Asian Journal of Research in Computer Science

In a global context characterized by increasingly complex supply chains, growing competitive pressure on distribution costs, and the need to strengthen logistics robustness in both private and public sectors, transport optimization has become a major challenge. This research aims to identify algorithms capable of optimizing the transport of goods from source to destination, focusing on cost, time, accuracy, simplicity, and efficiency. This objective is achieved through modeling, simulation, and computational analysis.

To this end, the study is based on a rigorous mathematical modeling methodology derived from linear programming, combined with an experimental approach relying on intensive numerical simulations. A dataset of 10,000 randomly generated balanced transport matrices with varying dimensions was developed and processed in a standardized Python environment to measure, compare, and interpret the algorithm's performance. The performance is evaluated using several key quantitative indicators, including total transport cost and average execution time, mean relative error, computational robustness, and quality of convergence to the global optimum.

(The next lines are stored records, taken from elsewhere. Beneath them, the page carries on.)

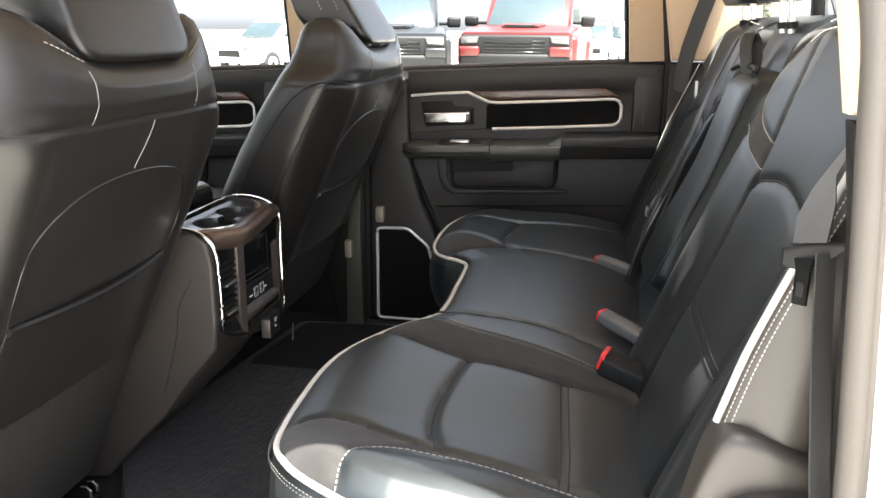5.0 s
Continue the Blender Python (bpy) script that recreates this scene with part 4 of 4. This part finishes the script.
# cup holder tray: plate with two joined round wells and a small slot
WELLS = [(-0.780, 1.128, 0.041), (-0.784, 1.226, 0.041)]


def well_plate():
    V, F = [], []
    us, ys = np.linspace(0, 1, 60), np.linspace(1.048, 1.328, 141)
    for u in us:
        for y in ys:
            x0, x1 = -0.838, rail_x(y) - 0.012
            x = x0 + (x1 - x0) * u
            z = 1.2545 - 0.006 * u
            for a, b, r in WELLS:
                d = math.hypot(x - a, y - b)
                if d < r:
                    z = min(z, 1.250 - 0.075 * min(1, (r - d) / 0.006))
            if 1.128 < y < 1.226 and abs(x + 0.782) < 0.014:
                z = min(z, 1.20)
            if abs(y - 1.296) < 0.013 and abs(x + 0.785) < 0.022:
                z = min(z, 1.225)
            V.append((x, y, z))
    m = len(ys)
    for i in range(len(us) - 1):
        for j in range(m - 1):
            F.append((i * m + j, i * m + j + 1, (i + 1) * m + j + 1, (i + 1) * m + j))
    return V, F


part("cup_holder_tray", fix(well_plate()), TRAY, con, "satin black tray with two cup holders")
for a, b, r0 in WELLS:
    part("cup_well", fix(loft([superring(a, b, r, r, z, 32, 2.0) for r, z in ((0.0402, 1.2405), (0.0395, 1.22), (0.037, 1.180), (0.001, 1.178))], False)), MATT_BLACK, con, "black cup holder well")
# upright bars, vents, ports
for y0, y1, d in ((1.114, 1.143, 0.012), (1.287, 1.320, 0.003)):
    part("upright_bar", prism([(CX - 0.012, y0, 1.178 if y0 > 1.2 else 1.222), (CX - 0.012, y1, 1.180 if y0 > 1.2 else 1.222), (CX - 0.012, y1, 1.070 if y0 > 1.2 else 1.032), (CX - 0.012, y0, 1.074 if y0 > 1.2 else 1.075)], (d + 0.004, 0, 0), 0.003, 3), BAR_GREY, con, "satin grey upright bar")
vent = part("vent_surround", rbox(CX - 0.03, CX - 0.008, 1.052, 1.114, 1.085, 1.216, 0.004, 2), MATT_BLACK, con)
for k in range(10):
    z = 1.093 + 0.0112 * k
    part("vent_slat", prism([(CX - 0.010, 1.056, z), (CX - 0.010, 1.113, z), (CX + 0.001, 1.113, z - 0.003), (CX + 0.001, 1.056, z - 0.003)], (0, 0, 0.0022), 0.0), PLASTIC, con)
for z in (1.152, 1.100):
    part("vent_tab", rbox(CX - 0.006, CX + 0.005, 1.066, 1.108, z, z + 0.005, 0.002, 3), STEEL, con, "chrome vent tab")
part("lower_lip", prism([(CX - 0.014, y, z) for y, z in [(1.056, 1.088), (1.112, 1.083), (1.134, 1.050), (1.10, 1.058), (1.066, 1.070)]], (0.012, 0, 0), 0.004, 3), PLASTIC, con)
part("screen_recess", rbox(CX - 0.030, CX - 0.008, 1.150, 1.275, 1.143, 1.205, 0.003, 2), MATT_BLACK, con)
part("screen_frame", tube([(CX - 0.004, y, z) for y, z in rounded_poly([(1.148, 1.206), (1.264, 1.204), (1.264, 1.143), (1.148, 1.147)], 0.012, 4)], 0.0025, closed=True, n=6), GLOSS_BLACK, con)
part("port_shelf", prism([(CX - 0.012, 1.143, 1.096), (CX - 0.012, 1.283, 1.090), (CX + 0.004, 1.300, 1.078), (CX + 0.004, 1.143, 1.070)], (0, 0, -0.008), 0.003, 2), CONSOLE_TRIM, con, "sloping shelf under the ports")
part("port_panel", prism([(CX - 0.006, 1.145, 1.122), (CX - 0.006, 1.280, 1.119), (CX - 0.004, 1.280, 1.090), (CX - 0.004, 1.145, 1.096)], (0.003, 0, 0), 0.0), MATT_BLACK, con)
part("port_rib", tube([(CX - 0.003, 1.146, 1.127), (CX - 0.003, 1.278, 1.1235)], 0.0028, n=8), PLASTIC, con)
part("port_rib", tube([(CX - 0.003, 1.146, 1.136), (CX - 0.003, 1.262, 1.134)], 0.0016, n=6), PLASTIC, con)
for y in (1.192, 1.219):
    p = part("usb_port", tube([(CX + 0.001, yy, zz) for yy, zz in rounded_poly([(y - 0.0085, 1.1165), (y + 0.0085, 1.1165), (y + 0.0085, 1.0975), (y - 0.0085, 1.0975)], 0.002, 2)], 0.00035, closed=True, n=5, up=(1, 0, 0)), LABEL_WHITE, con, "usb port with white printed outline")
    part("socket", rbox(CX - 0.003, CX + 0.002, y - 0.006, y + 0.006, 1.1075, 1.1145, 0.001, 1), BUCKLE, p)
    part("socket", rbox(CX - 0.003, CX + 0.002, y - 0.005, y + 0.005, 1.0985, 1.1045, 0.001, 1), BUCKLE, p)
    part("socket_tongue", rbox(CX, CX + 0.0026, y - 0.004, y + 0.004, 1.1095, 1.1125, 0.0, 1), MATT_BLACK, p)
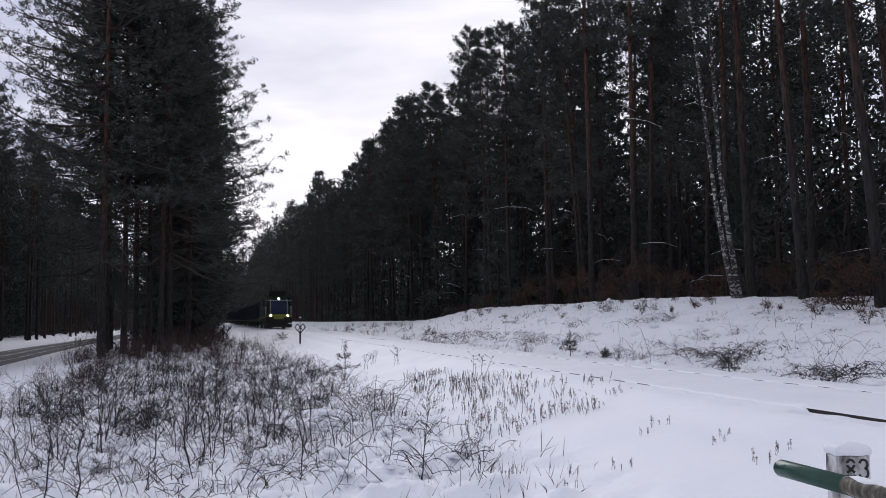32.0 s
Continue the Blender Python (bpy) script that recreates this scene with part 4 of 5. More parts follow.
def snow_clumps():
    """Pads of snow held up by bent grass and twigs on the verge and the bank."""
    rng = np.random.default_rng(38)
    bm = bmesh.new()
    bmesh.ops.create_icosphere(bm, subdivisions=2, radius=1.0)
    ball = np.array([v.co for v in bm.verts])
    face = np.array([[v.index for v in f.verts] for f in bm.faces])
    bm.free()
    verts, faces = [], []
    for n, u0, u1, y0, y1, r0 in ((800, -4.2, 1.9, 6.4, 12, 0.05), (700, -5.5, 1.8, 11, 24, 0.075), (420, 6.9, 12.5, 8, 32, 0.10)):
        for i in range(n):
            y = y0 + (y1 - y0) * rng.uniform() ** 1.2
            u = rng.uniform(u0, u1)
            if u1 < 3 and u < strip_left(y) or u > y * 0.95 + 1:
                continue
            if math.sin(u * 1.9 + 2.1 * math.sin(y * 1.1)) + math.sin(y * 1.6 + 2.0 * math.sin(u * 1.4)) < -0.2:
                continue
            x = u + float(bend(y))
            r = r0 * rng.uniform(0.45, 1.25)
            k = rng.uniform(0, 50)
            jag = np.array([1 + 0.35 * noise.noise(Vector(p * 1.6) + Vector((k, 0, 0))) for p in ball])
            v = ball * jag[:, None] * np.array([r * rng.uniform(0.8, 1.5), r * rng.uniform(0.8, 1.5), r * rng.uniform(0.45, 0.75)])
            v[:, 2] = np.where(v[:, 2] < 0, v[:, 2] * 0.5, v[:, 2])
            faces.append(face + 42 * len(verts))
            verts.append(v + np.array([x, y, z_at(x, y) + r * (rng.uniform(0.0, 0.35) if u1 < 3 else rng.uniform(-0.15, 0.12))]))
    me = mesh_of("snow_pads", np.concatenate(verts), np.concatenate(faces).tolist(), True)
    tagged(part("snow_pads", me, SNOW_CAP), "small rounded pads of snow lying on bent grass", "snow", kind="stuff")


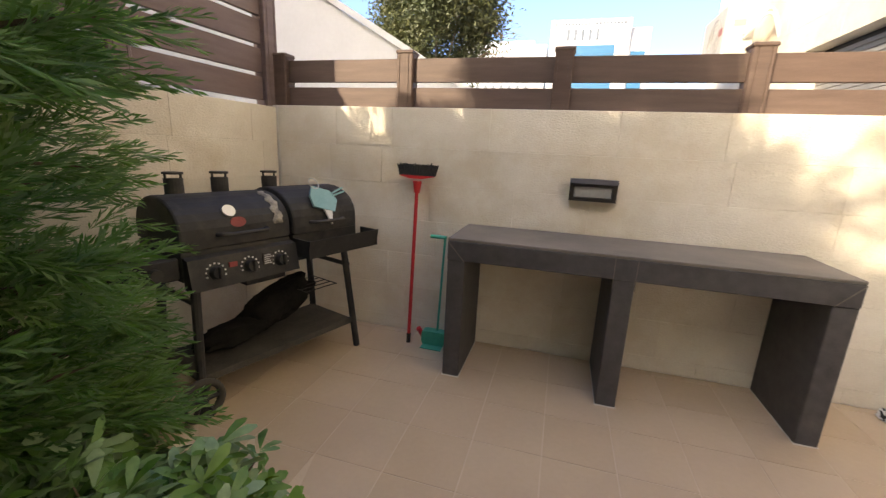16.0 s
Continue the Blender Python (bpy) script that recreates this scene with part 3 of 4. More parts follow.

The methods analyzed included the Northwest Corner, Minimum Cost, Balas-Hammer, Russell, Minimum Row, Minimum Column, Hybrid Algorithm, and Stepping -Stone methods. The results revealed significant disparities among these approaches in terms of both accuracy and computational efficiency. In particular, the Balas- Hammer, Russell, and Hybrid methods demonstrated a strong ability to generate high-quality initial solutions, significantly closer to the global optimum than those produced by traditional methods such as the Northwest Corner or Minimum Cost methods. This advantage considerably reduces the number of iterations required during subsequent optimization phases.

The Stepping -Stone algorithm, although more computationally intensive, remains the most reliable method for ensuring the optimality of the final solutions. The study also demonstrates that the quality of the initial solution is a determining factor in the speed of convergence, algorithmic stability, and the overall trade-off between accuracy and computational cost. By proposing an analytical and decision-making framework for selecting the most appropriate method based on matrix size, time constraints, and logistical objectives, this research provides a scientific contribution to logistic optimization.

The results show that advanced heuristic methods, particularly Balas- Hammer and hybrid approaches, offer an effective compromise between execution speed and the quality of initial solutions, while the Stepping -Stone method remains the most efficient for ensuring overall optimality. This study also highlights the strategic importance of initial solution quality on the convergence and computational performance of optimization algorithms. In practical terms, these results can help logistics companies and decision-makers select the most suitable solution methods based on matrix size, time constraints, and accuracy requirements.